Un amico dell'Abruzzo, che lo ha più volte insignito del Premio Borsellino, ma soprattutto un fraterno amico di Giovanni Falcone, che ha affiancato nel pool antimafia di Palermo. Inevitabile chiedere a Leonardo Guarnotta come ha vissuto la liberazione di Giovanni Brusca per “fine pena”, l'ex braccio destro di Totò Riina che il 23 maggio del 1992 stringeva tra le dita il timer di Capaci.
Qual è stata la sua prima reazione a questa notizia?
«Diciamo che non ci ha colto di sorpresa.
Già, ma come si racconta ai ragazzi delle scuole un personaggio che si è autoaccusato di aver sciolto nell'acido un bambino di 11 anni?
«Nel caso di Brusca è tanto più esecrabile se si pensa che lui ha ammasso di aver tenuto sulle sue ginocchia il piccolo Giuseppe Di Matteo quando aveva l'età di 5 anni. Solo una belva può fare una cosa del genere. Ecco perché oggi la sua liberazione appare un provvedimento ingiusto. Dall'altra parte c'è l'esigenza dello Stato di tutelare gli interessi generali e i collaboratori hanno consentito di fare un salto di qualità nella lotta alla mafia e al terrorismo».
Qual è il pezzo di verità ancora da scrivere sulle stragi del '92?

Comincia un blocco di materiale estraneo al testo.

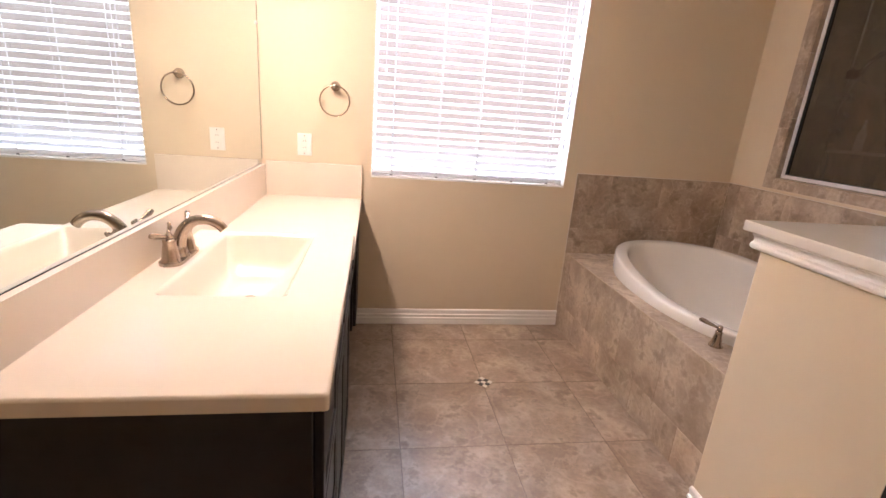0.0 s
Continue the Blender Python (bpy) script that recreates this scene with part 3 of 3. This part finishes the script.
line = curve_points([(0, 0, 0.022), (0.004, 0, 0.055), (0.020, 0, 0.090), (0.050, 0, 0.113), (0.086, 0, 0.116), (0.113, 0, 0.104), (0.127, 0, 0.089)], 8)
part("spout", tube(line, lerp_list([0.0205, 0.0185, 0.0165, 0.0150, 0.0140, 0.0138, 0.0138], len(line)), 16), NICKEL, faucet)
part("lift_rod", tube([(-0.020, 0, 0.03), (-0.020, 0, 0.085)], [0.0025, 0.0025], 8), NICKEL, faucet)
part("lift_knob", lathe([(0, 0), (0.004, 0.0), (0.008, 0.007), (0.004, 0.014), (0.0065, 0.02), (0, 0.026)], Matrix.Translation((-0.020, 0, 0.082)), 14), NICKEL, faucet)

# ---- mirror, vanity light ----
mirror = thing("wall_mirror", "wide frameless mirror above the vanity backsplash", "mirror", at=(WEST, 1.72, 0.981))
mo = (WEST, 1.72, 0.981)
part("glass", local(box(WEST + 0.001, WEST + 0.007, 0.70, 2.742, 0.9832, 2.07, 0.001, seg=1), mo), MIRROR, mirror)
part("bottom_channel", local(box(WEST + 0.0012, WEST + 0.0078, 0.70, 2.742, 0.9813, 0.9830), mo), DARK, mirror, "thin dark metal channel")
part("edge_strip", local(box(WEST + 0.0012, WEST + 0.0085, 2.7425, 2.7470, 1.0085, 2.07), mo), EDGE, mirror, "grey green cut edge")
for y in (1.2, 2.3):
    part("clip", local(box(WEST + 0.0075, WEST + 0.012, y - 0.012, y + 0.012, 2.05, 2.078, 0.001), mo), PLASTIC, mirror)
part("clip", local(box(WEST + 0.0075, WEST + 0.012, 2.715, 2.741, 1.69, 1.705, 0.001), mo), PLASTIC, mirror)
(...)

«Non è stato detto tutto. Il 23 maggio sono stato come ogni anno sotto l'albero di Falcone. La mia speranza è che qualcuno depositi un giorno la verità che dobbiamo a Giovanni, Paolo e tanti altri. Occorre scoperchiare quel vaso di Pandora che passa anche anche da una certa omertà dello Stato».